Start at the line holding "Write a Blender", stop at the line holding "turn = (Vector(target)", and repeat those lines exactly, both ends included; skip the pictures.

## begin RECORDS

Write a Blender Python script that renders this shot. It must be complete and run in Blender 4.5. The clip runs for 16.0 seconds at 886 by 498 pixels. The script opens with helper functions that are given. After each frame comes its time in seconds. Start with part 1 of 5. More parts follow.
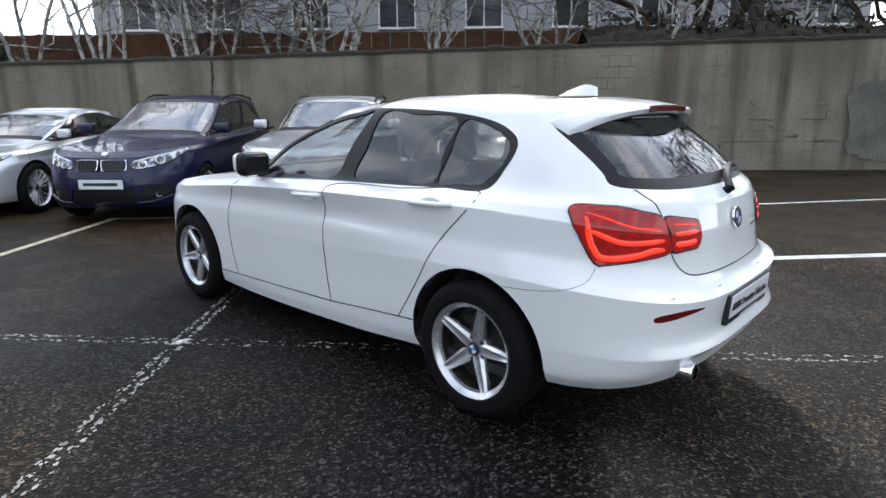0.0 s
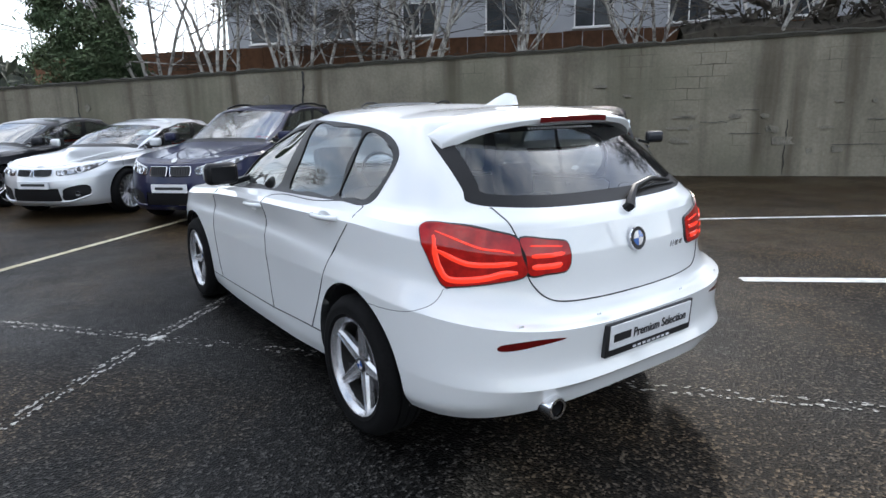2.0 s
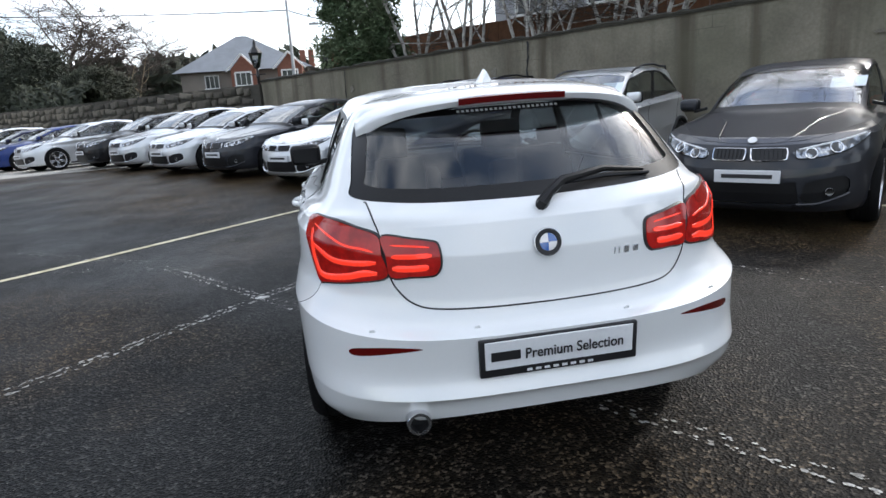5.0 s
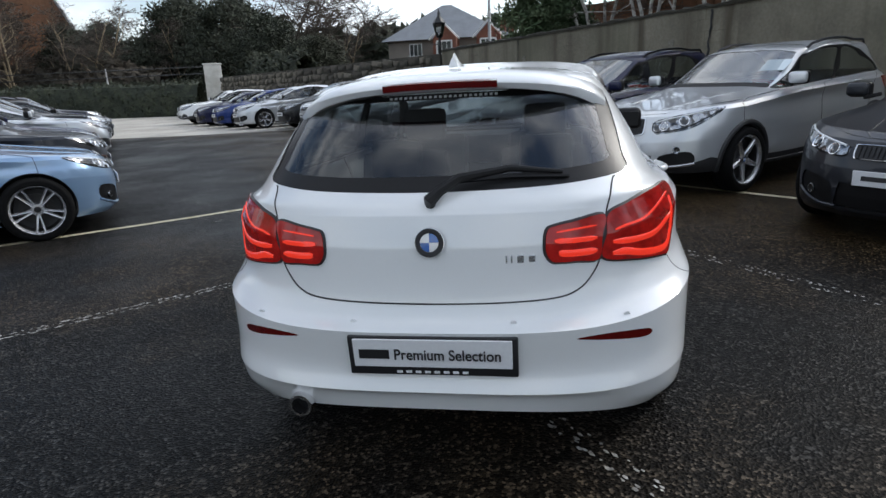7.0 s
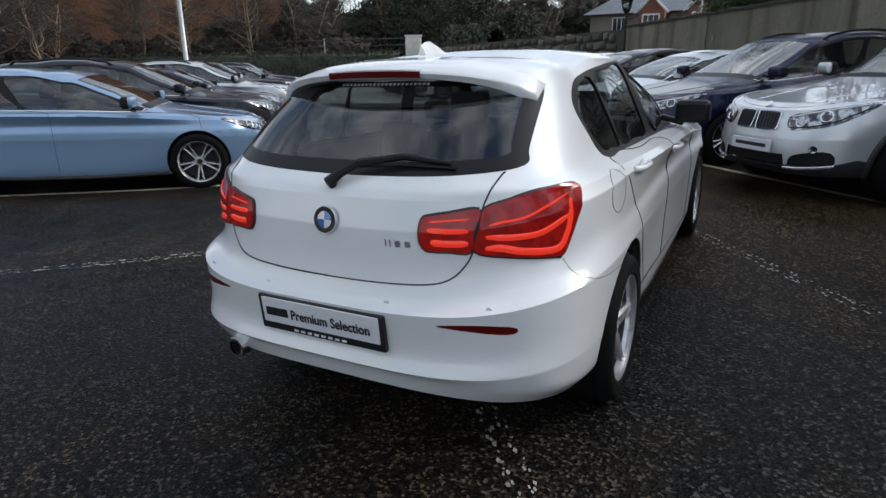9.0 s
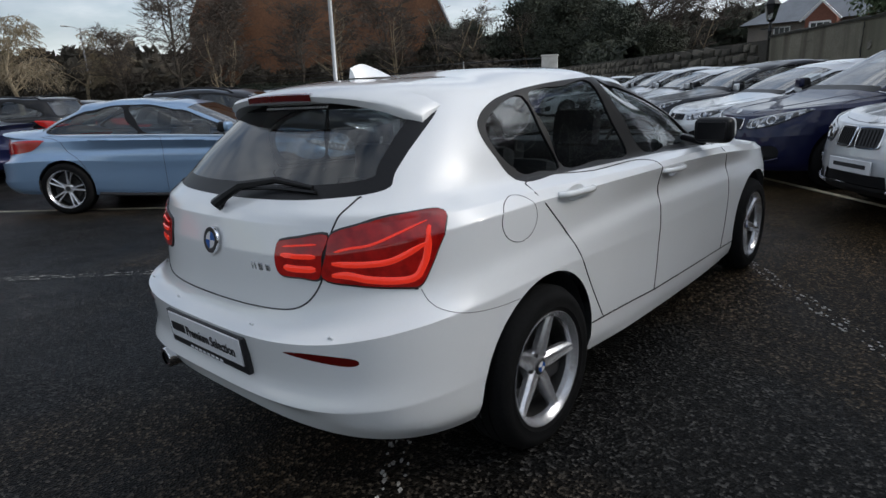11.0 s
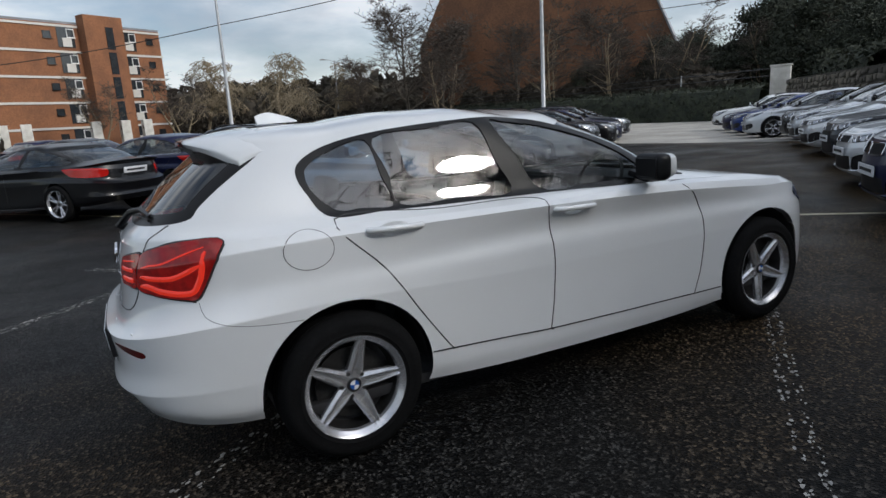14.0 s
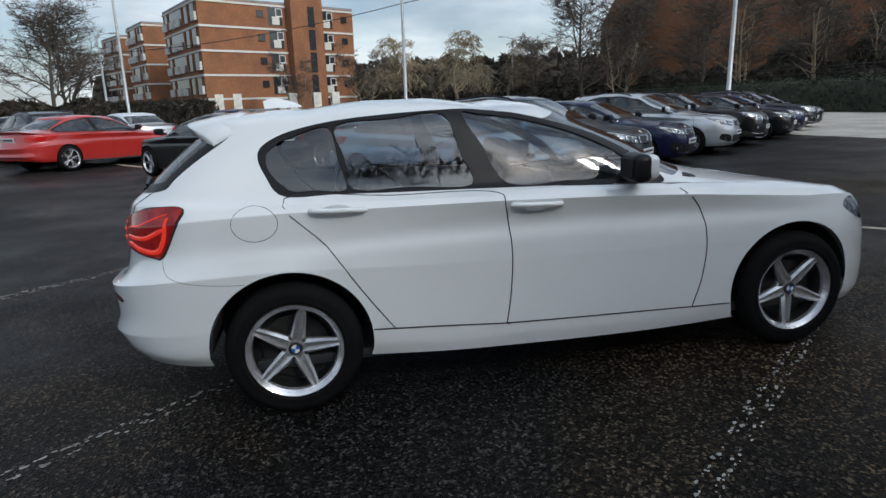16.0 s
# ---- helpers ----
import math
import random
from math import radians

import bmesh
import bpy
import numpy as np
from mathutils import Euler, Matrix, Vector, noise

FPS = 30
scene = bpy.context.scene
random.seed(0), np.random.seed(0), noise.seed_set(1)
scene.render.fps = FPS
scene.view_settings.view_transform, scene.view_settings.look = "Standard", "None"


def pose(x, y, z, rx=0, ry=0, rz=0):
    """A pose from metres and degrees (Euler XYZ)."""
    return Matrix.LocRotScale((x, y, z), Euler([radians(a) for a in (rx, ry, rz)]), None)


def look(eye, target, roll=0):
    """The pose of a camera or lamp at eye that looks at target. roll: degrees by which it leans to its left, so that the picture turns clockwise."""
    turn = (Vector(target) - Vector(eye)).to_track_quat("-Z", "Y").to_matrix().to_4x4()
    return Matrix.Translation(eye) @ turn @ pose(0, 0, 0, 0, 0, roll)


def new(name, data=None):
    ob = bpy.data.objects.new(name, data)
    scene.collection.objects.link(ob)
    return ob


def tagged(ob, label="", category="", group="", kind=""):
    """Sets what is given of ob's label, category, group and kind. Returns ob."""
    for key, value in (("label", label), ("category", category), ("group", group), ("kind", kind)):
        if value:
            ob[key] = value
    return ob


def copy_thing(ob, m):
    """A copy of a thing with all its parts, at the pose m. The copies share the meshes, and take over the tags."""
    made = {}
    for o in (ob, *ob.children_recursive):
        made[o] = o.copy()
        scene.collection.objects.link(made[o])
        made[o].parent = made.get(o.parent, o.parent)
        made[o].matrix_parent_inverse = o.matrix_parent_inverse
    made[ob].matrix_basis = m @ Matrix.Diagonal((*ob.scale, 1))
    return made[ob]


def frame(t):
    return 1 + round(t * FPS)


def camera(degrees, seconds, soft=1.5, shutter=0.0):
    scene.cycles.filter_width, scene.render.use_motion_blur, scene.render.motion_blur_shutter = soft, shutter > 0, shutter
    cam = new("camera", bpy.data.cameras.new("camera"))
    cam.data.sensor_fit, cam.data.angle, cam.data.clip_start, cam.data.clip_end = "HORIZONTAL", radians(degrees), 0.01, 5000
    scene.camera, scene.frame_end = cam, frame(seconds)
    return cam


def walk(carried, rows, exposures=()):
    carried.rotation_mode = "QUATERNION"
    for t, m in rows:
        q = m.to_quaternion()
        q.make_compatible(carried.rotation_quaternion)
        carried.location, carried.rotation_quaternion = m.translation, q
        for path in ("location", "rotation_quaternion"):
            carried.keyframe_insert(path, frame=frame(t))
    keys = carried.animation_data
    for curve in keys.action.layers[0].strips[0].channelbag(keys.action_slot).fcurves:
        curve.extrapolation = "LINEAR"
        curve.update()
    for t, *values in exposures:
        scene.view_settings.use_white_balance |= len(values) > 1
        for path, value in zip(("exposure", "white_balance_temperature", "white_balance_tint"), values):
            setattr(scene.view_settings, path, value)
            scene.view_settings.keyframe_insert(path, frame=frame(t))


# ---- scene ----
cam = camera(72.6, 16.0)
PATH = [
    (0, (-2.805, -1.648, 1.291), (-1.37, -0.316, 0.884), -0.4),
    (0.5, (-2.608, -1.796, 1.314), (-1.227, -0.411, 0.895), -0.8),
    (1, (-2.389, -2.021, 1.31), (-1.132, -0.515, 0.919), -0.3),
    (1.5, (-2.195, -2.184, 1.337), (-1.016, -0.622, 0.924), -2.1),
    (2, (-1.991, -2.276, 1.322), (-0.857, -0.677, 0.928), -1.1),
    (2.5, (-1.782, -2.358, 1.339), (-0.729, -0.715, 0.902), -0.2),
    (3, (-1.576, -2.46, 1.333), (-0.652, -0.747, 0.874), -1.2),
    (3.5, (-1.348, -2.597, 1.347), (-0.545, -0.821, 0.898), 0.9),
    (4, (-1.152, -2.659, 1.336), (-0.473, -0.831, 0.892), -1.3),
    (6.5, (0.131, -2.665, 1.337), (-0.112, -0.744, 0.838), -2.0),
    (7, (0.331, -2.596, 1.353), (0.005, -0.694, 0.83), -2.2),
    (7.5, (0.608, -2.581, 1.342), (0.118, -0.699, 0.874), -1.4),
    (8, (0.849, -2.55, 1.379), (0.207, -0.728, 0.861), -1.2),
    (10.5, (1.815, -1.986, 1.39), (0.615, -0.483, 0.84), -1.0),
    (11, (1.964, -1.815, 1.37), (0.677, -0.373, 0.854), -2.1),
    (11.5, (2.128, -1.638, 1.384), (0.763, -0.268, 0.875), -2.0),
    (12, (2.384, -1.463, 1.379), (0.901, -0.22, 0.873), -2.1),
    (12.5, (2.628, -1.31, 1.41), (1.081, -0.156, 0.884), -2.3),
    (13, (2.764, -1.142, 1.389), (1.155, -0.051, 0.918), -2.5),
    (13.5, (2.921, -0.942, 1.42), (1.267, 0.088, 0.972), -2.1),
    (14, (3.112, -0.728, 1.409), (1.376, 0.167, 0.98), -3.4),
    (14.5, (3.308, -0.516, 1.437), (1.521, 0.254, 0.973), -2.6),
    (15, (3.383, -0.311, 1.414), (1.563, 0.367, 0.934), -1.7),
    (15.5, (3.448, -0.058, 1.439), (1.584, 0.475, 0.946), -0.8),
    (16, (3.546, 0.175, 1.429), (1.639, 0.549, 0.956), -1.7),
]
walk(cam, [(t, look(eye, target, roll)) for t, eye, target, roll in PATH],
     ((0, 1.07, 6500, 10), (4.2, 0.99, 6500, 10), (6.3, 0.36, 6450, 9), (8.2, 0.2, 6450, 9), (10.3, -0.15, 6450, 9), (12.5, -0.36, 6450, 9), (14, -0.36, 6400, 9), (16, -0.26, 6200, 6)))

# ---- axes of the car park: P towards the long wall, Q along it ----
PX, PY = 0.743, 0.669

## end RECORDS
## begin RECORDS

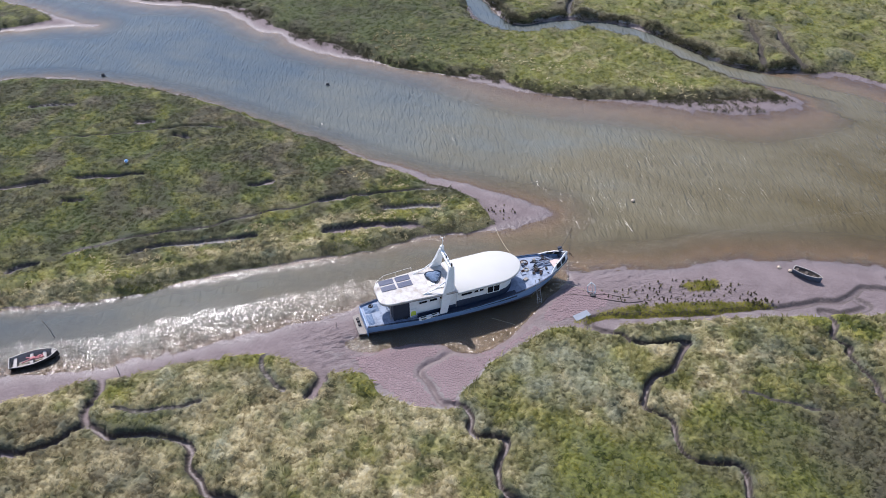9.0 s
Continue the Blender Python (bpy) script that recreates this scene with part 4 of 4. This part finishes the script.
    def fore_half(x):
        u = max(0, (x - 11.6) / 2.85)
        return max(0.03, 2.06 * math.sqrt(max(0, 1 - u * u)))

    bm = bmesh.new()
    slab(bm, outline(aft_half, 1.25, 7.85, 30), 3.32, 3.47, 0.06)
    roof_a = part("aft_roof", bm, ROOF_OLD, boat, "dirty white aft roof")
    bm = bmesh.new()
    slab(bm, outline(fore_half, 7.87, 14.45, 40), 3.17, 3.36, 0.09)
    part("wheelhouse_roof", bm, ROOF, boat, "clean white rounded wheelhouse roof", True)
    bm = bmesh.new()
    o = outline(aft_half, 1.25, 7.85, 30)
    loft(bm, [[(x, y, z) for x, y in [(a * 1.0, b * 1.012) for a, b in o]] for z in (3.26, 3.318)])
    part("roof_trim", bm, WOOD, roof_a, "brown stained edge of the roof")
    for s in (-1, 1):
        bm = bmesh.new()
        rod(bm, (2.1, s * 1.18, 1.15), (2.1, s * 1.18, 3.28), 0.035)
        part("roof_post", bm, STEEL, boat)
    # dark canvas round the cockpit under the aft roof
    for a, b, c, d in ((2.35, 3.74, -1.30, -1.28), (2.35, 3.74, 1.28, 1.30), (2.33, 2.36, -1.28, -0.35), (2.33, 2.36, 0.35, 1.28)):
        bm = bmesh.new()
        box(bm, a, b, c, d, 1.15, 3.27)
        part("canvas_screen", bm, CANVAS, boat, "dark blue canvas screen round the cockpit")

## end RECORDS

**TASK RESULT**
Write a Blender Python script that renders this shot. It must be complete and run in Blender 4.5. The clip runs for 16.0 seconds at 886 by 498 pixels. The script opens with helper functions that are given. After each frame comes its time in seconds. Start with part 1 of 5. More parts follow.
0.0 s
2.0 s
5.0 s
7.0 s
9.0 s
11.0 s
14.0 s
16.0 s
# ---- helpers ----
import math
import random
from math import radians

import bmesh
import bpy
import numpy as np
from mathutils import Euler, Matrix, Vector, noise

FPS = 30
scene = bpy.context.scene
random.seed(0), np.random.seed(0), noise.seed_set(1)
scene.render.fps = FPS
scene.view_settings.view_transform, scene.view_settings.look = "Standard", "None"


def pose(x, y, z, rx=0, ry=0, rz=0):
    """A pose from metres and degrees (Euler XYZ)."""
    return Matrix.LocRotScale((x, y, z), Euler([radians(a) for a in (rx, ry, rz)]), None)


def look(eye, target, roll=0):
    """The pose of a camera or lamp at eye that looks at target. roll: degrees by which it leans to its left, so that the picture turns clockwise."""
    turn = (Vector(target) - Vector(eye)).to_track_quat("-Z", "Y").to_matrix().to_4x4()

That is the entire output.